Memory-mapped I/O means that data cycles between any two devices, whether CPU, memory, or I/O devices, use the same protocols. On the Unibus, a range of physical addresses are dedicated for I/O devices. The Q-bus simplified this design by providing a specific signal (originally called BBS7, Bus Bank Select 7 but later generalized to be called BBSIO, Bus Bank Select I/O) that selects the range of addresses used by the I/O devices.

Byte addressing means that the physical address passed on the Unibus is interpreted as the address of a byte-sized quantity of data. Because the bus actually contains a data path that is two bytes wide, address bit [0] is subject to special interpretation and data on the bus has to travel in the correct byte lanes.

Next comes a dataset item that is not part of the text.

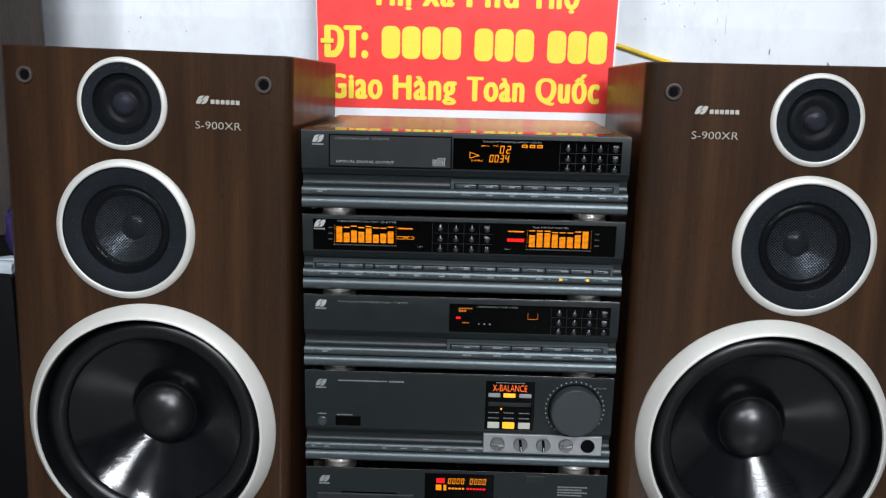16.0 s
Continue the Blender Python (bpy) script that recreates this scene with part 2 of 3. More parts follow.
def tiles():
    m, nt, b = nodes_of("grey_floor_tile")
    br = nt.nodes.new("ShaderNodeTexBrick")
    br.offset = 0
    br.inputs["Color1"].default_value, br.inputs["Color2"].default_value = (0.175, 0.17, 0.158, 1), (0.195, 0.19, 0.175, 1)
    br.inputs["Mortar"].default_value = (0.25, 0.24, 0.22, 1)
    br.inputs["Scale"].default_value, br.inputs["Mortar Size"].default_value = 1.0, 0.003
    br.inputs["Brick Width"].default_value, br.inputs["Row Height"].default_value = 0.5, 0.5
    nt.links.new(coord(nt), br.inputs["Vector"])
    nt.links.new(br.outputs["Color"], b.inputs["Base Color"])
    b.inputs["Roughness"].default_value = 0.25
    return m


TILES = tiles()


# ---- mesh helpers ----
def link_mesh(name, me, material, parent=None, label="", smooth=None):
    if material is not None:
        me.materials.clear()
        me.materials.append(material)
    if smooth is not None:
        me.shade_smooth() if smooth == 180 else me.set_sharp_from_angle(angle=radians(smooth))
    ob = new(name, me)
    ob.parent = parent
    return tagged(ob, label)


def part(name, bm, material, parent=None, label="", smooth=None):
    me = bpy.data.meshes.new(name)
    bmesh.ops.recalc_face_normals(bm, faces=bm.faces)
    if smooth is not None:
        for f in bm.faces:
            f.smooth = True
    bm.to_mesh(me)
    bm.free()
    return link_mesh(name, me, material, parent, label, smooth)


def thing(name, m, label, category, group=""):
    ob = new(name)
    ob.empty_display_size = 0.05
    ob.matrix_world = m
    return tagged(ob, label, category, group)


def add_box(bm, x0, x1, y0, y1, z0, z1):
    v = [bm.verts.new((x, y, z)) for z in (z0, z1) for x, y in ((x0, y0), (x1, y0), (x1, y1), (x0, y1))]
    for q in ((3, 2, 1, 0), (4, 5, 6, 7), (0, 1, 5, 4), (1, 2, 6, 5), (2, 3, 7, 6), (3, 0, 4, 7)):
        bm.faces.new([v[i] for i in q])


def box(x0, x1, y0, y1, z0, z1, r=0.0, seg=2):
    bm = bmesh.new()
    add_box(bm, x0, x1, y0, y1, z0, z1)
    if r:
        bmesh.ops.bevel(bm, geom=bm.edges[:], offset=r, segments=seg, affect="EDGES", profile=0.5)
    return bm


def lathe(profile, n=64, at=(0, 0, 0), closed=False, bm=None):
    """Turns (radius, y) round the y axis; -y is the front."""
    bm = bm or bmesh.new()
    rings = []
    for r, y in profile:
        if r < 1e-6:
            rings.append([bm.verts.new((at[0], at[1] + y, at[2]))])
        else:
            rings.append([bm.verts.new((at[0] + r * math.cos(a), at[1] + y, at[2] + r * math.sin(a)))
                          for a in (2 * math.pi * i / n for i in range(n))])
    pairs = list(zip(rings, rings[1:])) + ([(rings[-1], rings[0])] if closed else [])
    for a, b in pairs:
        for i in range(n):
            j = (i + 1) % n
            if len(a) == 1 and len(b) == 1:
                continue
            if len(a) == 1:
                bm.faces.new((a[0], b[i], b[j]))
            elif len(b) == 1:
                bm.faces.new((a[i], a[j], b[0]))
            else:
                bm.faces.new((a[i], a[j], b[j], b[i]))
    return bm


def prism(outline, y0, y1):
    """A polygon in x and z, given depth along y."""
    bm = bmesh.new()
    a = [bm.verts.new((x, y0, z)) for x, z in outline]
    b = [bm.verts.new((x, y1, z)) for x, z in outline]
    bm.faces.new(a)
    bm.faces.new(b[::-1])
    for i in range(len(a)):
        j = (i + 1) % len(a)
        bm.faces.new((a[i], b[i], b[j], a[j]))
    return bm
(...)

A strict Master-Slave relationship means that at any point in time, only one device can be the Master of the Q-bus. This master device can initiate data transactions which can then be responded to by a maximum of one selected slave device. (This had no effect on whether a given bus cycle is reading or writing data; the bus master can command either type of transaction.) At the end of the bus cycle, a bus arbitration protocol then selects the next device to be given mastership of the bus.

Asynchronous signaling means that the bus has no fixed cycle time; the duration of any particular data transfer cycle on the bus is determined solely by the master and slave devices participating in the current data cycle. These devices use handshake signals to control the timing of the data cycle. Timeout logic within the master device limits the maximum allowed length of any given bus cycle.